En général, la démocratie helvétique, comme la démocratie grisonne que l’on a prise pour type, est une démocratie poussée presque jusqu’à l’extrême et, comme elle, c’est une démocratie historique. Que l’on observe la Confédération dans son ensemble, dans ses organes fédéraux, ou chacun des cantons séparément dans ses institutions particulières : dans les institutions communes à tous ses membres, dans ses organes nationaux ou locaux, partout on pourra constater que, d’une part, sauf les différences de degré, ces institutions et ces organes touchent à l’extrême démocratie et que, d’autre part, ils sont restés relativement pareils à ce qu’ils étaient, lorsqu’il a commencé à y avoir une Suisse et que la Suisse a commencé à avoir une histoire.

On sait en quoi consiste le gouvernement même de la Confédération[1]. Le pouvoir exécutif est confié à un Conseil fédéral de sept membres, qui président aux diverses parties de l’administration publique. Le Conseil fédéral équivaut à notre Conseil des ministres. Les membres du Conseil fédéral élisent, entre eux et pour un an, leur président qui est ipso facto le président de la Confédération[2]. Eux-mêmes sont élus pour trois ans par les deux Chambres de l’Assemblée fédérale, Conseil des États, Conseil national[3].
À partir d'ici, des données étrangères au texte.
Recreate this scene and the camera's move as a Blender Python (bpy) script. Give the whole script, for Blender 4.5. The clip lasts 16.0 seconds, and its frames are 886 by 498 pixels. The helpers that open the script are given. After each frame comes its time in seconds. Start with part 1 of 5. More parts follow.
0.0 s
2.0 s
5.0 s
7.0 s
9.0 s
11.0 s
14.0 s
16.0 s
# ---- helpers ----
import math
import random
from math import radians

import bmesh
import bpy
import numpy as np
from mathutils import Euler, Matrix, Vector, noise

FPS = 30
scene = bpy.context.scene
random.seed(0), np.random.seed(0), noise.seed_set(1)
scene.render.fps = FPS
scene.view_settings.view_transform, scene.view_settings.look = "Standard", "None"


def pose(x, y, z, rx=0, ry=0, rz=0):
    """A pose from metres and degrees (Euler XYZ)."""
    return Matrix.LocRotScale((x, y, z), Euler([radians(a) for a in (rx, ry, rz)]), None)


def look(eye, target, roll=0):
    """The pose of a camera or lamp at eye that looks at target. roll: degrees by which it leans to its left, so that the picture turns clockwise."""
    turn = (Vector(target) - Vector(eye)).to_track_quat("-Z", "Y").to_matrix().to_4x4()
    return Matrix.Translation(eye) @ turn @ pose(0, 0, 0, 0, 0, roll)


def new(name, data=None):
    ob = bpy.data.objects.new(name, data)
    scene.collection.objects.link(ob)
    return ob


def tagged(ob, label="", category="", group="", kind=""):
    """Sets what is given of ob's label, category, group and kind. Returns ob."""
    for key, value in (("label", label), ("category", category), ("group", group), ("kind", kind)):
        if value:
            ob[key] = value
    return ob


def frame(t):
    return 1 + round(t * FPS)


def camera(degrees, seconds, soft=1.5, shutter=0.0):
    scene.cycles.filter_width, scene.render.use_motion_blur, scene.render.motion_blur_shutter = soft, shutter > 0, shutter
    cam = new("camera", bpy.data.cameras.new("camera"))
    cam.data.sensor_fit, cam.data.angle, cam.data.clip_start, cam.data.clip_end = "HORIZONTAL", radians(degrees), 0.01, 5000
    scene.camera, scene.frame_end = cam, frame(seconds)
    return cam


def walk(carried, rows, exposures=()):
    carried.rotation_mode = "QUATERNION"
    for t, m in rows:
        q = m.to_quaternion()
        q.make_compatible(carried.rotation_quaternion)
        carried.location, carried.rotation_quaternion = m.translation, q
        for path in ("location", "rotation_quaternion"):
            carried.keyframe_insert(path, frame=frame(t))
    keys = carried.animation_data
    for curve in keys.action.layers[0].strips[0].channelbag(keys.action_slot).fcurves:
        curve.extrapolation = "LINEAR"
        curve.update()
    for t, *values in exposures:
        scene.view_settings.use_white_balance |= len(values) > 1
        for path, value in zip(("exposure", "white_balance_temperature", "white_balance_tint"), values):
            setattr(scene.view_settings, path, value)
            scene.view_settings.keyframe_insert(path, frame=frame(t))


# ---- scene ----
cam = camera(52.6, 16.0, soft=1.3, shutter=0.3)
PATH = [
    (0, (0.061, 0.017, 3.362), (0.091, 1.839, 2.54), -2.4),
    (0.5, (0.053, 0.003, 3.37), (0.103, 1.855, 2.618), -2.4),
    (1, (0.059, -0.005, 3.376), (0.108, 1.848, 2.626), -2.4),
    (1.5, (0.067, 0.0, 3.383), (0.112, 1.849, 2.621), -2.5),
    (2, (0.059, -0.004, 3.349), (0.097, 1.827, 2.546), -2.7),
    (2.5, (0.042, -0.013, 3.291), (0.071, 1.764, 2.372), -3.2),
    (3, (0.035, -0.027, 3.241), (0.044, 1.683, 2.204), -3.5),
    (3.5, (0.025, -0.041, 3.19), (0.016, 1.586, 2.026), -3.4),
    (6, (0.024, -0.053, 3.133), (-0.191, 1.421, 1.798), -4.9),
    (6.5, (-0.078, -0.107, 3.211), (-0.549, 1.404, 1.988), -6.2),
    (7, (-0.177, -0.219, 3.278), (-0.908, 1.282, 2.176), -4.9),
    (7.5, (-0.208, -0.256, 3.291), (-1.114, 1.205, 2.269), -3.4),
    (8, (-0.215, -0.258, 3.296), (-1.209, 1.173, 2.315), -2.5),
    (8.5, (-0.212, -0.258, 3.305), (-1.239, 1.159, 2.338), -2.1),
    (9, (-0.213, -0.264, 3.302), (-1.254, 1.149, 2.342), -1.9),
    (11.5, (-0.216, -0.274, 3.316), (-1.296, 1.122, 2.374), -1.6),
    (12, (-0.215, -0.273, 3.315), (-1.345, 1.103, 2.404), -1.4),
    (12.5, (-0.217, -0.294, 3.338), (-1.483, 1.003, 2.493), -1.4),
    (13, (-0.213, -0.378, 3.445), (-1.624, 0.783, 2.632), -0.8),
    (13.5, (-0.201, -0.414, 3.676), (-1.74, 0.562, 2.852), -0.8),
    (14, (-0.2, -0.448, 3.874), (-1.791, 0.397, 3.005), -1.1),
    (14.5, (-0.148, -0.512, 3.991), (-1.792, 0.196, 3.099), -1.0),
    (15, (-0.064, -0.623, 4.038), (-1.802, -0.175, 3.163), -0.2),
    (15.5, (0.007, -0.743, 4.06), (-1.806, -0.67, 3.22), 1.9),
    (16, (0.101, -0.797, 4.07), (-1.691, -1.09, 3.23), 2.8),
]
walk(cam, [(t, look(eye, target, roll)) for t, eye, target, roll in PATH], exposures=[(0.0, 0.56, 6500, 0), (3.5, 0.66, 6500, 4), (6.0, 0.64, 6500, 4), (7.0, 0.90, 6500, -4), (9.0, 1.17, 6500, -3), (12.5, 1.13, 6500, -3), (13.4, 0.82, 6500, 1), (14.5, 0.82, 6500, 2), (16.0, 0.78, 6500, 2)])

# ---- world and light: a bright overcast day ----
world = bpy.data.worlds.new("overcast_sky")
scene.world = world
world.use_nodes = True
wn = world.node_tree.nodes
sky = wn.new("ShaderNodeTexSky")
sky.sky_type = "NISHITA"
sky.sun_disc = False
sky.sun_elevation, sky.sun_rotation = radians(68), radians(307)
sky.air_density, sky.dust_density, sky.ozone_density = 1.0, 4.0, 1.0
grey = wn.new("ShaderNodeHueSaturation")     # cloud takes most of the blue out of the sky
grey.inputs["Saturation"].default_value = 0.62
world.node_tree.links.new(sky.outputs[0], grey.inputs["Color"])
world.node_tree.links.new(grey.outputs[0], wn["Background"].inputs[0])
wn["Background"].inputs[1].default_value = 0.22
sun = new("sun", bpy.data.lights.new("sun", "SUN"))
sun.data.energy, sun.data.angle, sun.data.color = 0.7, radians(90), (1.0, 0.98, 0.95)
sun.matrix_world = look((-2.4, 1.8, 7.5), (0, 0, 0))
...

A chaque député appartient le droit d’initiative en matière de législation fédérale. Ce droit appartient aussi à chaque canton, et nous retrouvons alors l’extrême démocratie, la souveraineté populaire directe s’exprimant, passivement, par le référendum, activement, par l’initiative du peuple lui-même[4] ; la

  1. Voy. là-dessus l’ouvrage, devenu très rare, du Dr.T. Dubs, le Droit public fédéral, et surtout le traité classique de MM. Blumer et Morel : Handbuch des Schweizerischen Bundesstaatsrechtes ; Bâle, Bruno Schwabe, in-8o, 2 tomes en 3 volumes, 1880-1891.
  2. Il n’est rééligible qu’un an après être sorti de charge.
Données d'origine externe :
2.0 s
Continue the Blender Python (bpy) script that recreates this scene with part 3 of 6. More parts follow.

  3. Le Conseil des États se compose de 44 membres, deux par canton ; le Conseil national, de 145 députés, nommés au suffrage direct, à raison de un pour 20 000 habitans. En ce qui concerne le Conseil des États, la durée du mandat et le modo de l’élection sont librement réglés par les lois de chaque canton. Au Conseil national sont éligibles tous les électeurs laïques. Est électeur fédéral tout citoyen suisse âgé de 20 ans, hors les exceptions d’indignité prévues et définies par les lois de son canton. Les députés sont élus pour trois ans.
  4. Le référendum est obligatoire dans un certain nombre de cas : s’il s’agit d’une révision de la Constitution fédérale, que la proposition en émane soit de l’Assemblée fédérale, soit de l’une des deux Chambres ou qu’elle soit la suite d’une pétition signée d’au moins 50 000 électeurs. Il est obligatoire encore sur l’approbation ou le rejet définitifs d’une loi, quelle qu’elle soit, « d’un caractère impératif général et de nature non urgente », votée par l’Assemblée fédérale — quand 30 000 citoyens ou 8 cantons au moins le réclament, dans un délai de 90 jours après la publication. De même désormais pour l’initiative, si 30 000 citoyens demandent que telle loi soit mise aux voix sur tel objet.